Last month, a study was released on maths phobia, in relation to the Programme for International Student Assessment — a series of tests given to 15-year-old students in 65 countries. Tunisia had the highest index of maths anxiety (0.65), followed by Argentina, Brazil, Thailand, and Jordan (0.51). Canada Portugal, Norway, Latvia and Australia have the least maths anxiety, with indices ranging from 0.01 to 0.03. The UAE had a score of 0.19. To assess maths phobia, students were asked whether they agreed with the statement: “I get very tense when I have to do maths homework.” In the UAE, 37 per cent of them agreed or strongly agreed with that.

What is maths anxiety (often referred to as maths phobia), what effect does it have on students, and why is it so widespread? Researchers, who have been studying this for decades, generally define it as “a feeling of tension, apprehension or fear that interferes with maths performance”. Sometimes it is described as a state of confusion and even terror when having to do some maths to solve a problem (even a simple one), akin to coming across a snake or a spider.

Here is an example I encountered several years ago. I was at a store, where I bought two identical pieces priced Dh199. The cashier, instead of typing the price once and multiplying by two, typed it twice, but the second time she inadvertently hit the decimal point, thus entering 1.99. (This was before bar codes became ubiquitous.) The total thus came out as 200.99; the cashier looked at me and said “201 dirhams, sir.” I smiled and said “surely two times 199 can’t make 201 ...” She didn’t understand my logic and simply looked at the register’s screen and said “it’s 200.99, so it’s 201”. I had a hard time explaining to her that 199 is almost 200, so twice that must be roughly 400. I will not forget the scared look on her face as I was trying to explain how she herself should see that she had made a mistake.

Millions of people are afflicted by this condition. Early in their lives, they become convinced that “they are not good at maths”, “they couldn’t do maths to save their lives”, “they are more literary and less mathematical”, or other such beliefs. Researchers have linked that to two causes: At home, one or both of the parents keeps repeating that he/she “was never a maths person”, thus enforcing the false belief that the world can be divided into “maths people” and “non-maths people”. At school, the teaching methods that are used for the early maths topics do not suit some children, and they soon fall behind, fail to grasp the concepts and the techniques and a vicious cycle sets in where the teachers and the pupils convince each other that they are hopeless cases.

This is a serious problem because it deprives many students of an important component of their learning and of a vital set of skills in many areas of life — from banking operations (many people cannot calculate percentages, let alone compound interest) to foreign currency conversions and even supermarket shopping. For example, one often has to choose between products of different sizes and different prices and one needs to perform some simple calculations to determine which one is more economical.
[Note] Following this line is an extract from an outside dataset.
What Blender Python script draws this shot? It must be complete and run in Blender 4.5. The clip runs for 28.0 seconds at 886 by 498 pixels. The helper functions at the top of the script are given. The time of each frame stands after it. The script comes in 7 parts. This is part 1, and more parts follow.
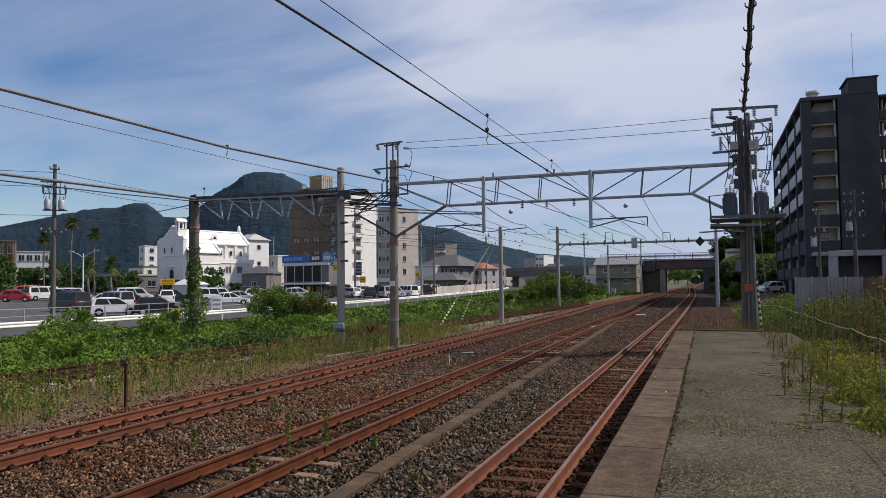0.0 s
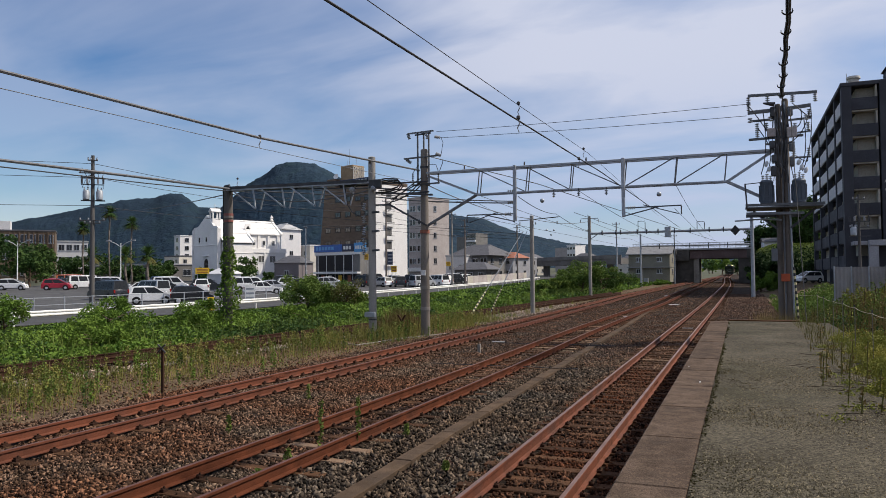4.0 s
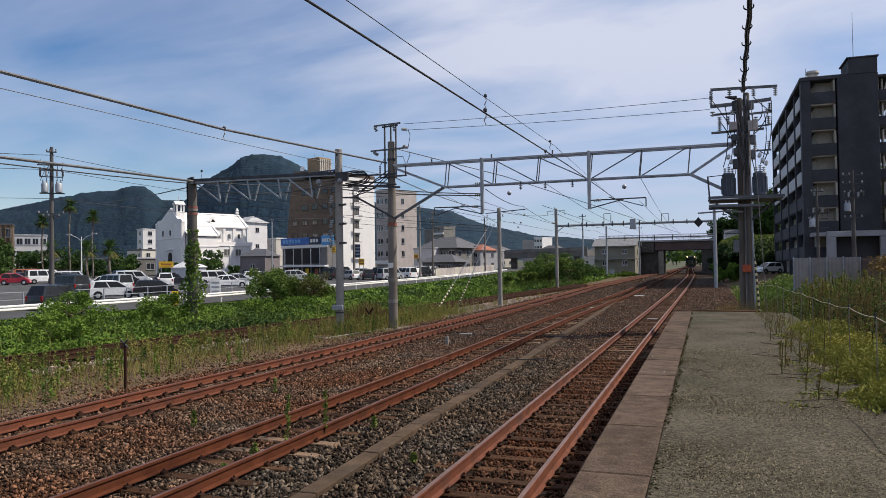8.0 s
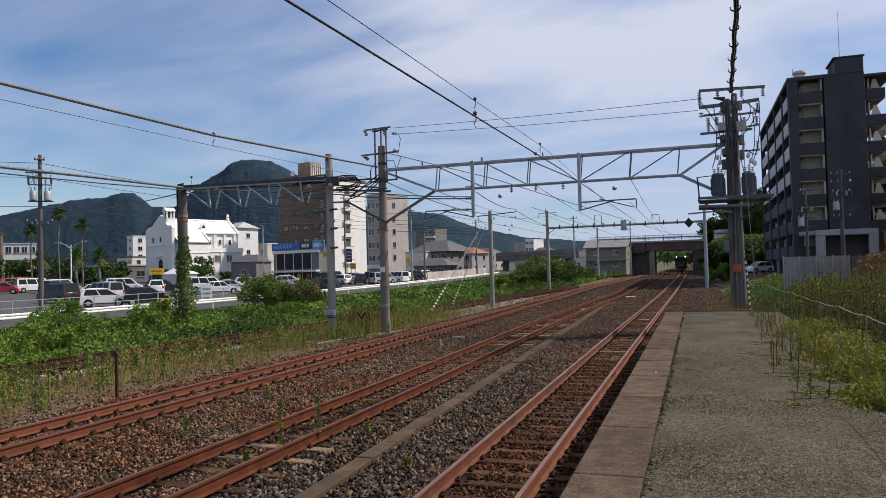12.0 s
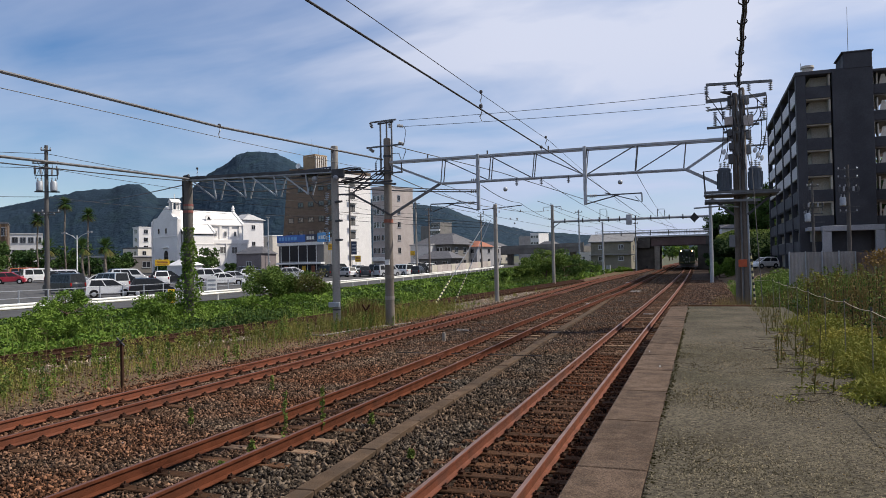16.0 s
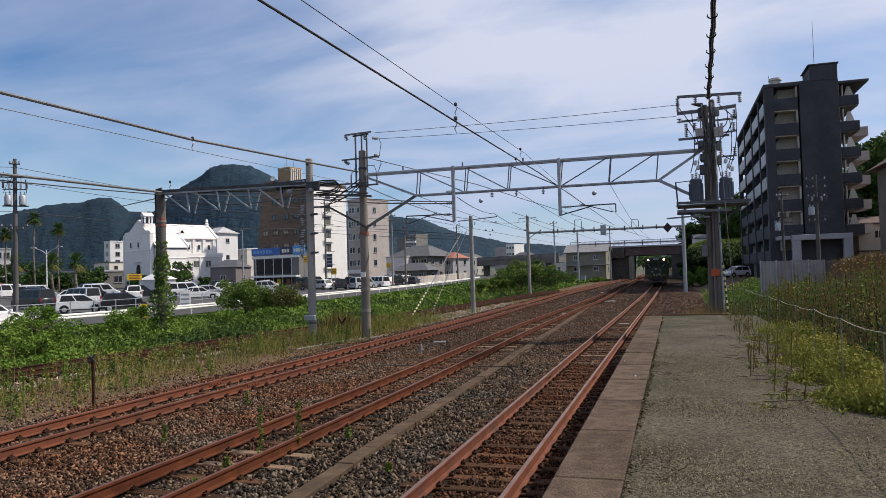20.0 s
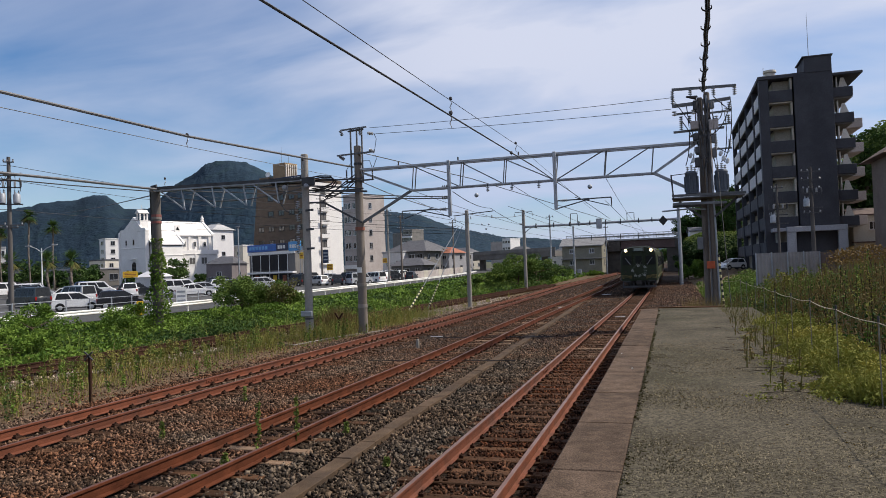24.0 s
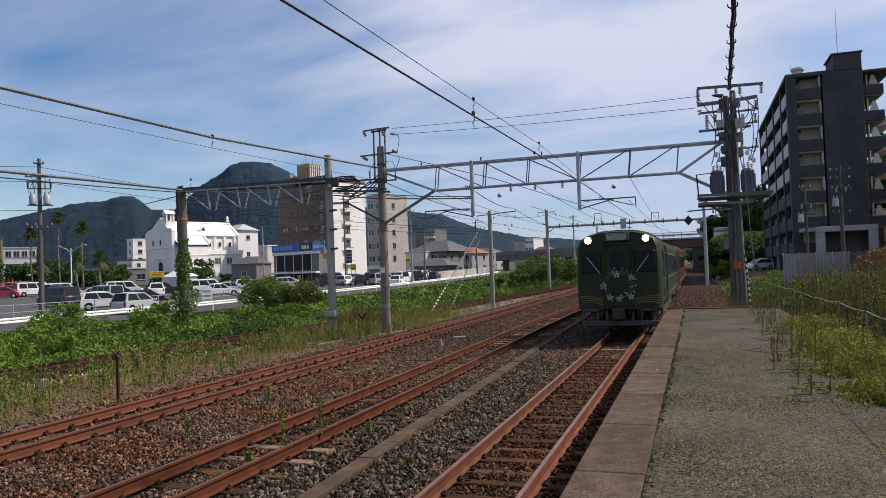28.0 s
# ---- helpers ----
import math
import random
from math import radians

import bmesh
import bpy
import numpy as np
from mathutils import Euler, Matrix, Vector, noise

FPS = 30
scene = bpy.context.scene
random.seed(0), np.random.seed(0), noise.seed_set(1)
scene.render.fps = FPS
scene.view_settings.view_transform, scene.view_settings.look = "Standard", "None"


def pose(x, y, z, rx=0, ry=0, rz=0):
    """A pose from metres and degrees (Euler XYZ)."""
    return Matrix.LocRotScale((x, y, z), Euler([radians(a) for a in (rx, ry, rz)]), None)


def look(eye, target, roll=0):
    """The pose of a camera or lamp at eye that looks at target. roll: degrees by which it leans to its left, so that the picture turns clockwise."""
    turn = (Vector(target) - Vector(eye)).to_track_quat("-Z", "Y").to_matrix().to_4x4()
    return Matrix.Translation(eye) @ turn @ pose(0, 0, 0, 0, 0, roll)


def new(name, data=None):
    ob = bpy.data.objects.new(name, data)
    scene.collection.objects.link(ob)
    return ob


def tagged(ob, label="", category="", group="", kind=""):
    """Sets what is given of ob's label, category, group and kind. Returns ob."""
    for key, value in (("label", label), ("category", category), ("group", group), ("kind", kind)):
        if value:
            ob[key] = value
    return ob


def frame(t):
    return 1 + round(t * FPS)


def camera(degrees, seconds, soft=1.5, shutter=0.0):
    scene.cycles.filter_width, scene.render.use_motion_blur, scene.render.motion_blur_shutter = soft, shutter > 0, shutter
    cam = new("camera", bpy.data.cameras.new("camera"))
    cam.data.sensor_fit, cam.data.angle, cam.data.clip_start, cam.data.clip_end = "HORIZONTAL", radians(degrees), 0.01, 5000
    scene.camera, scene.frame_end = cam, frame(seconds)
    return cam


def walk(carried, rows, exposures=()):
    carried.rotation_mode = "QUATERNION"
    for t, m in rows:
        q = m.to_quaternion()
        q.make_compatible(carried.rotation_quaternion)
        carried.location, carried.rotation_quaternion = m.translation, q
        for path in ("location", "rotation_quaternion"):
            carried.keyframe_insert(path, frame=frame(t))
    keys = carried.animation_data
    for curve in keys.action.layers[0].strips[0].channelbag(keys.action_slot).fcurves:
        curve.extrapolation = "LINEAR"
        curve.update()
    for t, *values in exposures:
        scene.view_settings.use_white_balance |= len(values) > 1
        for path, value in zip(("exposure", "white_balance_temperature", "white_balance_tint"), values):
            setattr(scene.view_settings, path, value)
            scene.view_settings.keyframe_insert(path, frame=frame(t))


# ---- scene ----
# ---- camera: held by hand on the platform, turning a little ----
cam = camera(62.4, 28.0, soft=0.75)
# seconds, eye, point looked at, roll
PATH = [
    (0, -0.003, -0.009, 2.613, -13.472, 37.605, 4.557, -0.60),
    (0.5, 0.002, -0.016, 2.616, -13.457, 37.606, 4.466, -0.58),
    (1, -0.003, -0.001, 2.603, -13.514, 37.606, 4.380, -0.46),
    (1.5, 0.004, -0.004, 2.605, -13.703, 37.538, 4.271, -0.45),
    (2, 0.006, -0.018, 2.605, -13.986, 37.424, 4.118, -0.37),
    (2.5, -0.004, 0.002, 2.604, -14.355, 37.313, 3.979, -0.38),
    (3, -0.013, -0.006, 2.604, -14.728, 37.167, 3.890, -0.35),
    (3.5, -0.015, -0.001, 2.598, -14.987, 37.069, 3.899, -0.40),
    (5.5, -0.002, -0.006, 2.599, -14.998, 37.040, 4.247, -0.73),
    (6, -0.001, 0.000, 2.599, -14.860, 37.101, 4.252, -0.74),
    (6.5, -0.005, 0.006, 2.601, -14.563, 37.229, 4.166, -0.73),
    (7, -0.004, -0.000, 2.602, -14.164, 37.384, 3.972, -0.78),
    (7.5, 0.000, 0.004, 2.603, -13.749, 37.550, 3.714, -0.78),
    (8, 0.000, 0.001, 2.593, -13.420, 37.670, 3.557, -0.80),
    (8.5, -0.002, 0.005, 2.593, -13.295, 37.720, 3.559, -0.83),
    (9, 0.005, 0.006, 2.601, -13.256, 37.727, 3.730, -0.99),
    (9.5, 0.006, 0.008, 2.602, -13.248, 37.725, 3.933, -1.16),
    (10, 0.006, 0.006, 2.601, -13.223, 37.728, 4.049, -1.22),
    (10.5, -0.001, 0.018, 2.599, -13.149, 37.769, 4.029, -1.37),
    (11, 0.001, 0.003, 2.602, -13.075, 37.782, 3.946, -1.41),
    (11.5, -0.002, 0.000, 2.600, -12.991, 37.812, 3.830, -1.41),
    (12, 0.002, 0.002, 2.599, -12.981, 37.819, 3.736, -1.52),
    (12.5, 0.010, 0.003, 2.599, -13.026, 37.805, 3.620, -1.54),
    (14.5, 0.005, 0.004, 2.599, -13.636, 37.596, 3.506, -1.26),
    (15, 0.007, 0.012, 2.588, -13.633, 37.606, 3.398, -1.17),
    (15.5, -0.004, 0.007, 2.590, -13.474, 37.663, 3.319, -1.07),
    (16, 0.002, 0.005, 2.591, -13.241, 37.741, 3.361, -1.12),
    (16.5, 0.004, 0.001, 2.597, -12.937, 37.839, 3.501, -1.17),
    (17, 0.004, -0.001, 2.590, -12.675, 37.923, 3.628, -1.22),
    (17.5, 0.001, -0.004, 2.590, -12.365, 38.020, 3.702, -1.25),
    (18, 0.001, -0.006, 2.591, -12.191, 38.074, 3.712, -1.24),
    (18.5, 0.004, -0.008, 2.590, -12.104, 38.099, 3.718, -1.36),
    (19, 0.007, -0.002, 2.595, -11.963, 38.146, 3.808, -1.49),
    (19.5, 0.006, 0.000, 2.596, -11.993, 38.136, 3.904, -1.56),
    (20, 0.007, -0.007, 2.595, -11.974, 38.132, 3.973, -1.64),
    (20.5, 0.008, -0.011, 2.591, -11.813, 38.176, 3.994, -1.64),
    (21, 0.019, -0.001, 2.594, -11.803, 38.188, 3.940, -1.67),
    (21.5, 0.008, -0.019, 2.593, -11.588, 38.246, 3.756, -1.70),
    (23.5, 0.002, -0.004, 2.582, -11.538, 38.282, 3.607, -2.07),
    (24, 0.004, -0.007, 2.589, -11.785, 38.201, 3.678, -2.13),
    (24.5, 0.008, -0.013, 2.586, -11.952, 38.138, 3.769, -2.22),
    (25, 0.012, -0.009, 2.585, -12.043, 38.113, 3.774, -2.25),
    (25.5, 0.009, -0.005, 2.581, -12.080, 38.106, 3.766, -2.25),
    (26, 0.013, 0.004, 2.587, -12.100, 38.108, 3.737, -2.21),
    (26.5, 0.000, -0.007, 2.584, -12.123, 38.095, 3.694, -2.05),
    (27, 0.003, -0.004, 2.584, -12.347, 38.026, 3.666, -2.01),
    (27.5, 0.003, 0.012, 2.583, -12.633, 37.947, 3.683, -2.07),
    (28, 0.008, -0.001, 2.589, -12.974, 37.817, 3.735, -2.07),
]
walk(cam, [(r[0], look(r[1:4], r[4:7], r[7])) for r in PATH], exposures=[(0, 0.0), (1, 0.03), (5, 0.05), (7, 0.07), (9, 0.14), (10, 0.12), (12, 0.10), (14, 0.13), (16, 0.18), (18, 0.14), (24, 0.15), (28, 0.14)])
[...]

I like to tell my readers around the world that when Al Khwarizmi set algebra on firm foundations with his book Kitab Al Jabr Wal-Muqabala in AD 830, he started by explaining why a number of problems that we encounter every day, from financial and commercial transactions to inheritance cases, require one to turn the problem into an equation and solve it using a series of simple steps (what we now call “an algorithm”, from Al Khwarizmi’s name).

Substantially higher salaries

Not being able to do simple Maths hinders one’s everyday life and one’s career options. A study conducted over many years recently revealed that, all fields considered, people who have good maths skills on an average have substantially higher salaries. Another study showed that becoming comfortable with simple maths early in one’s childhood is more strongly correlated with later academic success than reading skills.

Educators are thus now encouraging parents to “play maths games” with their children (for example, “how many lego pieces are we going to need to build a fence around this little house?”), just as they set some reading time aside. Most importantly, parents and other adults must refrain from making statements like “maths is beyond me” or even “maths is hard” in front of children.

At school, teachers must make maths relevant to children’s lives. They must also make the mathematics class a positive learning experience for pupils, not a dreadful time. Most of all, getting the maths skills quickly or not must never affect the children’s self-esteem.